Jared Wilber has an amazing interactive visualization illustrating the permutation test. I highly recommend reading it to get a better visual intuition of how the test statistic of the permutation test is derived.
However I feel not enough emphasis was given on the logic of why the permutation test works to begin with. One student in the stats class I’ve TA’ed brought up this self-same question. Why does it make sense. I’m reproducing the answer I gave to him and the rest of the class.
Why does the permutation test make sense?

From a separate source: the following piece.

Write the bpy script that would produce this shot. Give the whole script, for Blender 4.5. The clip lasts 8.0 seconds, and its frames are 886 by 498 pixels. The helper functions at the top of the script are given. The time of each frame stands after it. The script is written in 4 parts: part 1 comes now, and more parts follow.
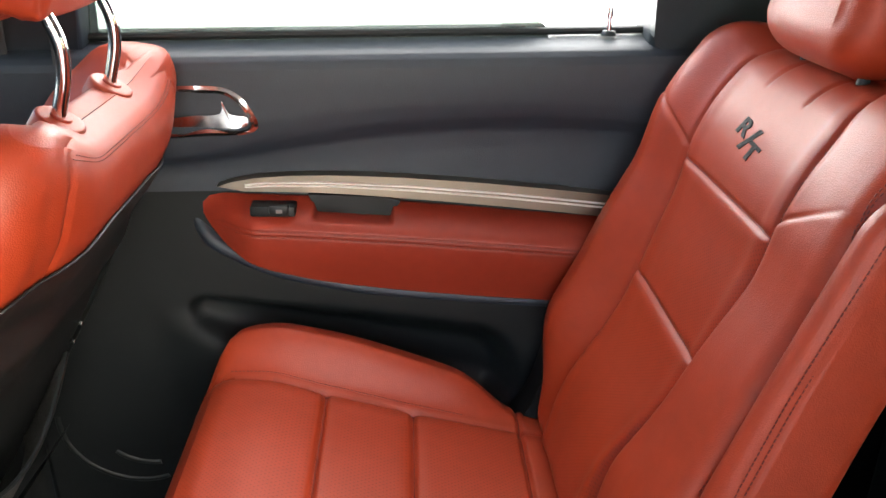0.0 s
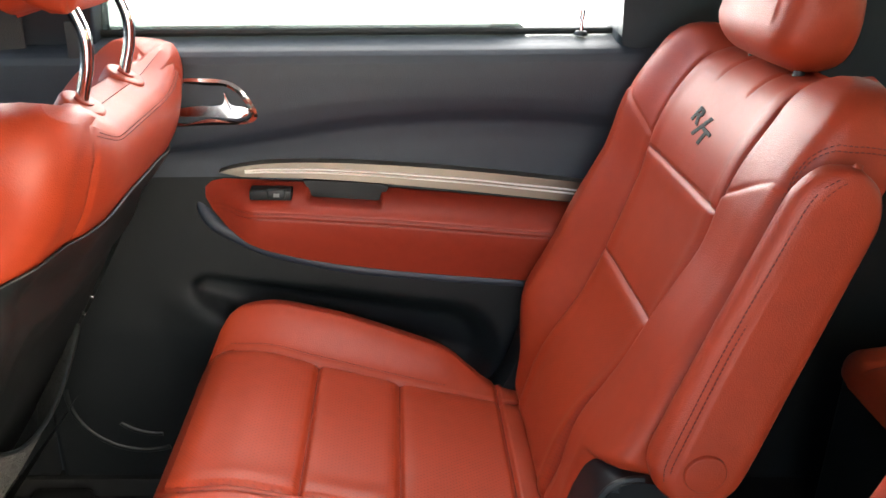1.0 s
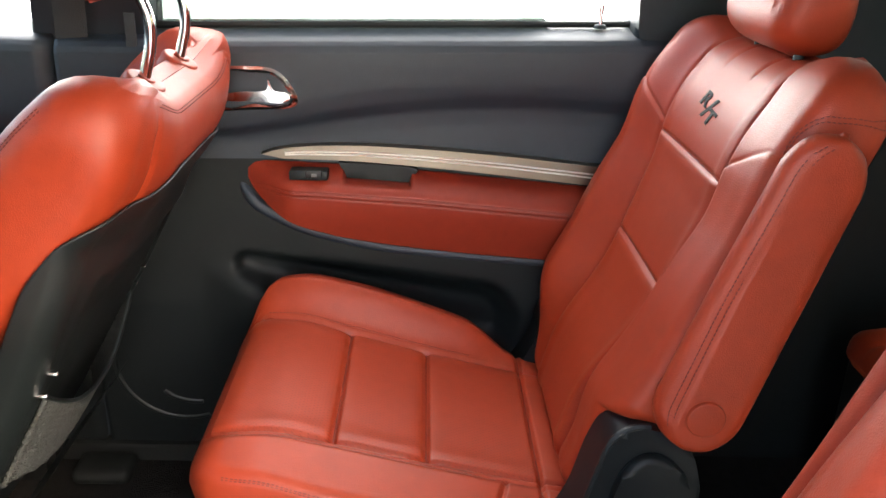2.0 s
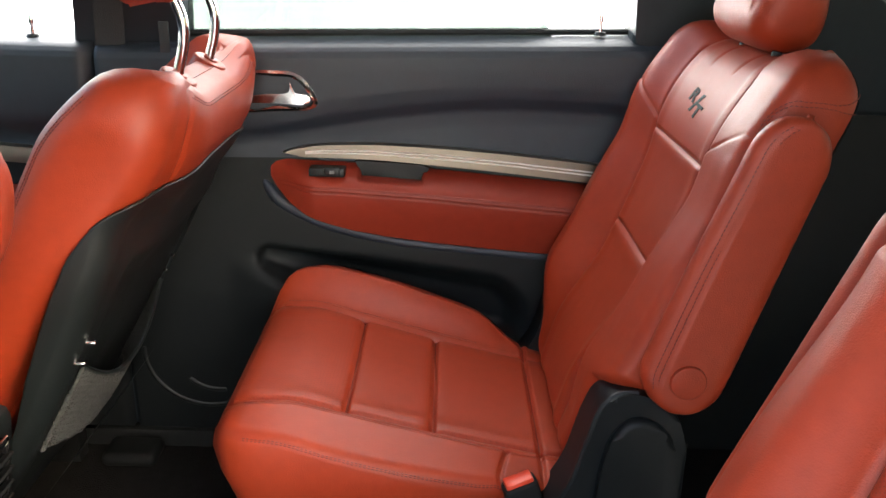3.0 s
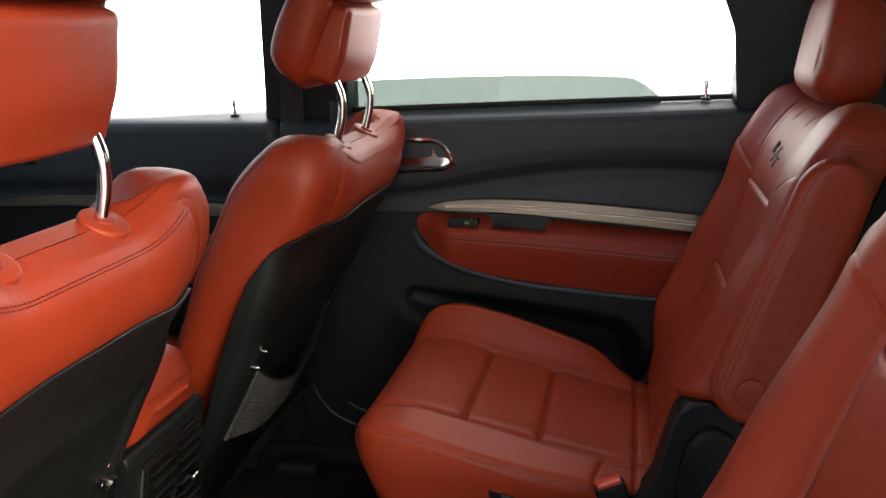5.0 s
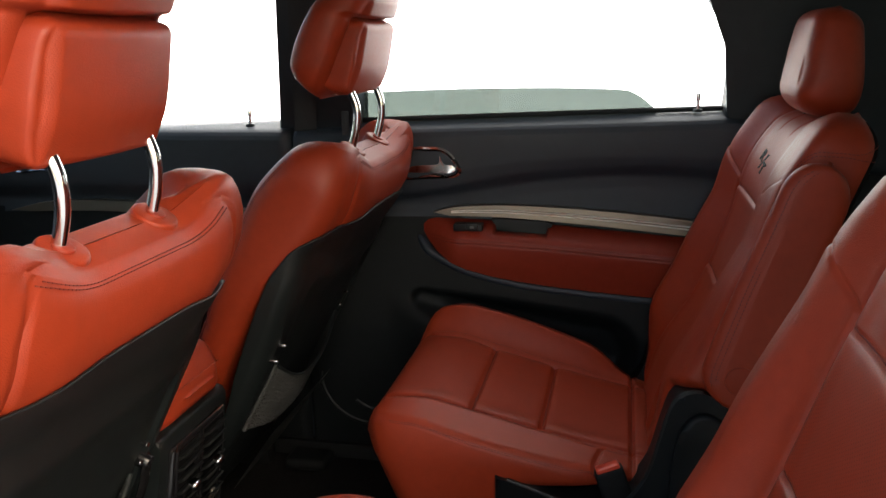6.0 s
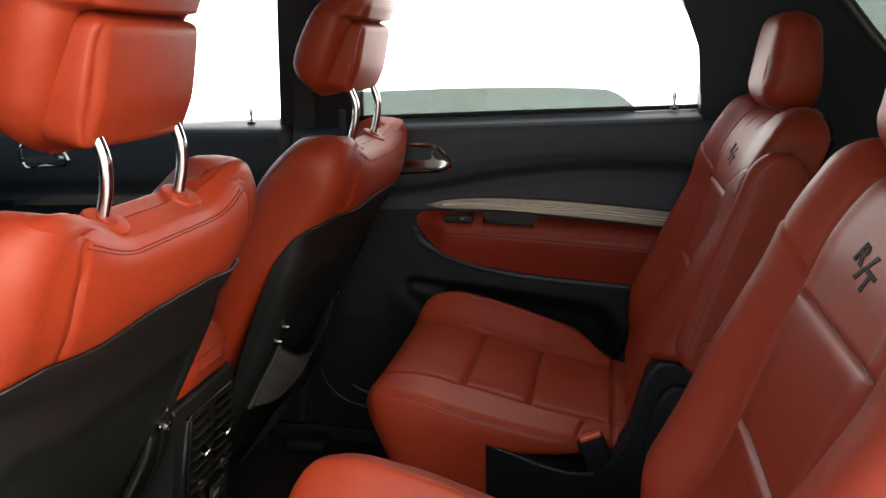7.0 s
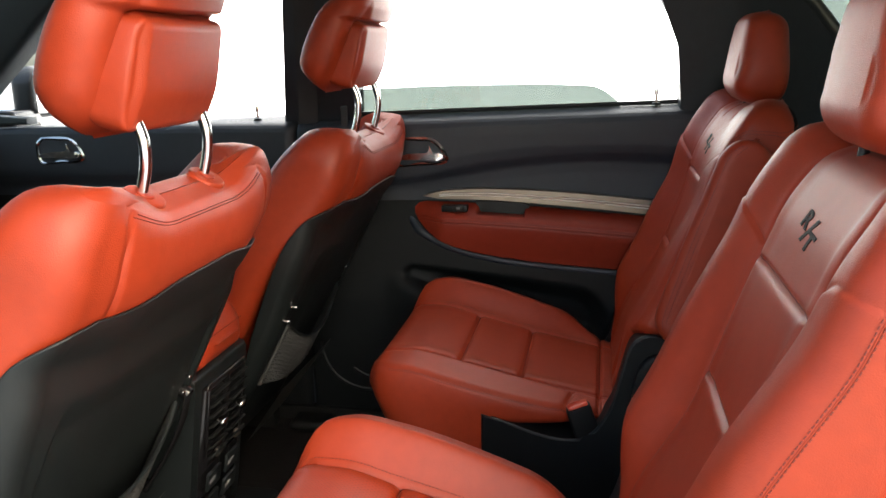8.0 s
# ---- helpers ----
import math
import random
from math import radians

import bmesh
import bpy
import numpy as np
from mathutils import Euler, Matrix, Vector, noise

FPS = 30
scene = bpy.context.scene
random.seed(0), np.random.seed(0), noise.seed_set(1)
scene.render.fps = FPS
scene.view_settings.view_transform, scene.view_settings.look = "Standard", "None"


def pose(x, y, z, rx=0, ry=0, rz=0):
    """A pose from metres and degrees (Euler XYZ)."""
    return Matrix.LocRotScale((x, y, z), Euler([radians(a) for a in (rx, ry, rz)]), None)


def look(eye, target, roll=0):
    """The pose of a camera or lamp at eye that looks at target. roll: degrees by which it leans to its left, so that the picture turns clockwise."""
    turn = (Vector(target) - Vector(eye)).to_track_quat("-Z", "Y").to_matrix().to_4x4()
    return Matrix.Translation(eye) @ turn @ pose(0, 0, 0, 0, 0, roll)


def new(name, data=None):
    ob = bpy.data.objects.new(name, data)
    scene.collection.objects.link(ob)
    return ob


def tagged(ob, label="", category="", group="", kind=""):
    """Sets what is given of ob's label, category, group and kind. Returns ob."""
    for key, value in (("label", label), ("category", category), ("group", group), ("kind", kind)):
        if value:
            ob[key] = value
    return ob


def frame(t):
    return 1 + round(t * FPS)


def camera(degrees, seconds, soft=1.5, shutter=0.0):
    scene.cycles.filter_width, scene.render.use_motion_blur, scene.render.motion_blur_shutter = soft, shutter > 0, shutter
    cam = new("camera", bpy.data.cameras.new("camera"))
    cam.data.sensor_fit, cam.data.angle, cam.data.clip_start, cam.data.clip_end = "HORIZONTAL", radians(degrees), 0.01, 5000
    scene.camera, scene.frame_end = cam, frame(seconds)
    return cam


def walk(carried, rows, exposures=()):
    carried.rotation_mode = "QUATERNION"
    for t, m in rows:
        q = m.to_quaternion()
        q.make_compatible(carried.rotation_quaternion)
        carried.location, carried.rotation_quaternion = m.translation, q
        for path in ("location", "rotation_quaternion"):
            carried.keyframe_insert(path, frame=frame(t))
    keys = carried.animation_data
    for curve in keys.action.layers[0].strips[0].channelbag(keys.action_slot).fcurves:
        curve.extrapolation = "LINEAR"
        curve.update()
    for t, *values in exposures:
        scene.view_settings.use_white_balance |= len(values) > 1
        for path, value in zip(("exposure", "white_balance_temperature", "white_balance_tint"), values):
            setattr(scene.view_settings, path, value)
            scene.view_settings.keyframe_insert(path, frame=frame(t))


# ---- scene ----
cam = camera(55.1, 8.0)
PATH = [
    (0, (0.002, 0.236, 1.376), (0.094, 2.071, 0.587), 1.3),
    (0.5, (0.002, 0.187, 1.379), (0.109, 2.024, 0.594), 1.6),
    (1, (0.005, 0.135, 1.377), (0.121, 1.978, 0.608), 1.8),
    (1.5, (0.0, 0.085, 1.372), (0.094, 1.935, 0.618), 1.9),
    (3, (0.021, -0.06, 1.337), (0.024, 1.82, 0.655), 1.5),
    (3.5, (0.052, -0.117, 1.333), (0.043, 1.785, 0.716), 1.4),
    (4, (0.091, -0.174, 1.335), (-0.044, 1.732, 0.742), 0.1),
    (4.5, (0.114, -0.226, 1.332), (-0.208, 1.667, 0.771), -1.3),
    (5, (0.14, -0.267, 1.341), (-0.285, 1.621, 0.834), -1.6),
    (6.5, (0.133, -0.408, 1.339), (-0.266, 1.494, 0.87), -1.2),
    (7, (0.145, -0.462, 1.331), (-0.237, 1.446, 0.871), -1.2),
    (7.5, (0.151, -0.519, 1.328), (-0.212, 1.393, 0.871), -1.4),
    (8, (0.161, -0.576, 1.321), (-0.208, 1.337, 0.87), -1.4),
]
EXPOSURES = [(t, stops, 7150, 8) for t, stops in ((0.0, 3.43), (1.5, 3.52), (3.0, 3.10), (4.0, 2.74), (5.0, 1.85), (6.5, 1.47), (7.0, 1.54), (8.0, 2.02))]
walk(cam, [(t, look(eye, target, roll)) for t, eye, target, roll in PATH], EXPOSURES)

# ---- light: bright hazy daylight in an open yard, thin cloud brightest overhead ----
world = bpy.data.worlds.new("daylight")
scene.world = world
world.use_nodes = True
wn = world.node_tree
sky = wn.nodes.new("ShaderNodeTexSky")
sky.sky_type = "NISHITA"
sky.sun_disc = False
sky.sun_elevation, sky.sun_rotation = radians(36), radians(135)
sky.dust_density, sky.air_density = 3.0, 1.0
wn.links.new(sky.outputs["Color"], wn.nodes["Background"].inputs["Color"])
wn.nodes["Background"].inputs["Strength"].default_value = 0.15
sun = new("sun", bpy.data.lights.new("sun", "SUN"))
sun.data.energy, sun.data.angle, sun.data.color = 1.1, radians(70), (1.0, 0.97, 0.92)
sun.matrix_world = look((0.0, 3.1, 4.8), (0, 0.7, 0.8))

# ---- materials ----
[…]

Suppose you were designing an experiment to test the efficacy of a new (prescription) drug that’s supposed to make you happier. Some participants will be placed in the treatment group and others in the control group. If the null hypothesis (the drug has no positive effect on happiness) is true, it wouldn’t matter where each person were assigned as each would have gotten the same outcome anyway. On the other hand, if the alternative hypothesis is true, it really would matter where you were assigned – if the drug does in fact work, being in the treatment group could truly affect your before-and-after happiness level.
But under the null there is no advantage of being in the treatment or control group. This means there’s nothing special about the particular arrangement and outcome of people that we observe. It’s just one of nC2 possible arrangements that could have arisen by chance (“n choose 2” in combinatorics, where n is the total number of participants and 2 since there’s 2 groups). For example, if there’s a total of 100 participants, then there’s 4950 possible assignments into treatment and control groups.
under the null there is no advantage of being in the treatment or control group. This means there’s nothing special about the particular arrangement and outcome of people that we observe. It’s just one of nC2 possible arrangements that could have arisen by chance
Suppose that the average happiness in the control is 40 while it’s 85 in the treatment group. This means a happiness differential of 45. Let’s also suppose that out of the 4950 chance arrangments, we observe this difference or an even larger difference (see my article for more on this) only 15 times. This implies if chance alone were responsible for the higher observed difference, there’d be only a \(15/4950 = 0.3\%\) probability of seeing this or an even larger difference happen. We either were lucky to observe a very rare circumstance, or maybe the null is in fact false.
To build off that idea, imagine flipping a coin 500 times and getting heads every time. You could either say “I was really lucky!” or “Hmmm something seems fishy.” It’s the same idea in the permutation test. Most would probably agree the coin scenario is fishy. Why? Because we’re working under the assumption that the coin is fair! Thinking in terms of hypothesis testing, if the null were true (if the coin were fair), it’d be highly unlikely to get 500 heads in a row. Because of its rarity, we’d conclude the coin is probably weighted.
Tying this back to the drug study, if the null were true (that is, if the drug has no positive effect on happiness), it’d be highly unlikely just by pure luck to observe such a large difference in happiness (45) after taking the drug. So we conclude the drug actually makes people happier.